Film studio losing money, costing taxpayers millions


A CBS46 investigation found a film studio built by the Paulding County Industrial Building Authority is losing money and costing taxpayers. Meanwhile, a commissioner who voted to use tax dollars to help fund the studio admitted he made a mistake.

According to financial records, Atlanta Film Studios in Hiram has not been able to cover its costs with revenue collected by leasing out the space to filmmakers.

Since opening in 2012, the facility has lost $837,827. By the end of the summer, more than $1.3 million will have been paid toward the $6.5 million bond that was issued to cover construction costs.

The Industrial Building Authority is making the payments with funds collected from taxpayers and revenue generated from other projects.

"It may have not turned out as well as we have thought. Would you do it the same way? Probably not," said Paulding County Commissioner Tommie Graham to CBS46 investigative reporter Jeff Chirico.

In 2011, Graham told Chirico he was so convinced the studio would create hundreds of jobs for county residents that he voted to back the bonds with taxpayer dollars if the studio couldn't make the payments.

Since opening, the studio has landed only a few major productions. Scenes from the Jackie Robinson film "42" and the pilot for AMC's new drama "Halt and Catch Fire" were filmed here. A new reality talent show wrapped up filming this month.

But for most of the past 27 months, the studio has sat unused.

Despite Graham's predictions, the facility has created only one full-time position and neither Graham nor IBA executive director Blake Swafford could point to any other jobs created as a direct result of the facility.

When Chirico asked if Graham was comfortable with taxpayers paying for the studio, he responded, "I have to. We made the commitment."

Swafford asked the public to withhold judgment on the success of the studio for now.

"We didn't really expect it to cover its costs in the first two years. We're in the first quarter of the third year of operation. We do hope the studio breaks even this year and starts to make a profit in year four," said Swafford.

Graham acknowledged he now believes it's not government's responsibility to be in the leasing business and would not vote the same way if he had it to do over again.

"A mistake is a mistake if you don't learn from it.
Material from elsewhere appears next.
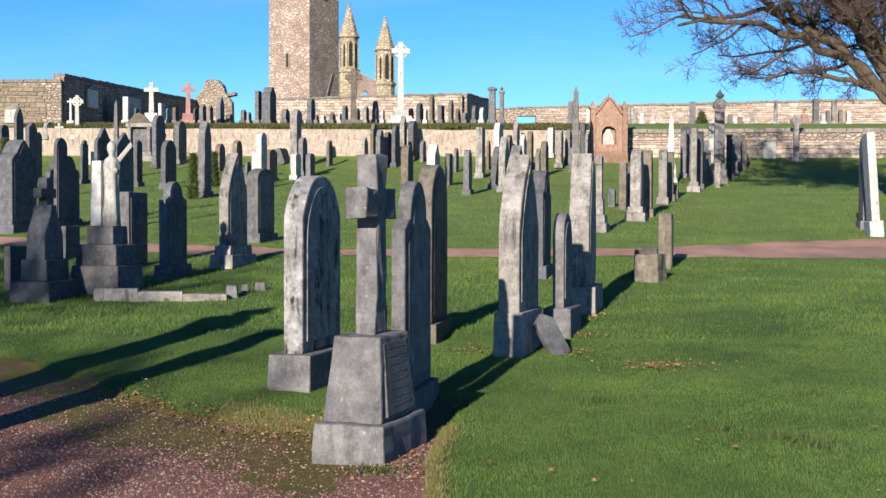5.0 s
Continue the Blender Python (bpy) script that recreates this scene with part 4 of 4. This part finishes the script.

If you learn something from it, it wasn't a mistake," opined Graham.

When Chirico mentioned that some taxpayers may call it was a costly mistake they had warned county commissioners about three years earlier, Graham responded, "They might. Yes. If they do, they do."

Swafford pointed out that the studio is good for the community because visiting film crews spend money at local businesses.

Swafford said the studio space is booked for much of the rest of the year.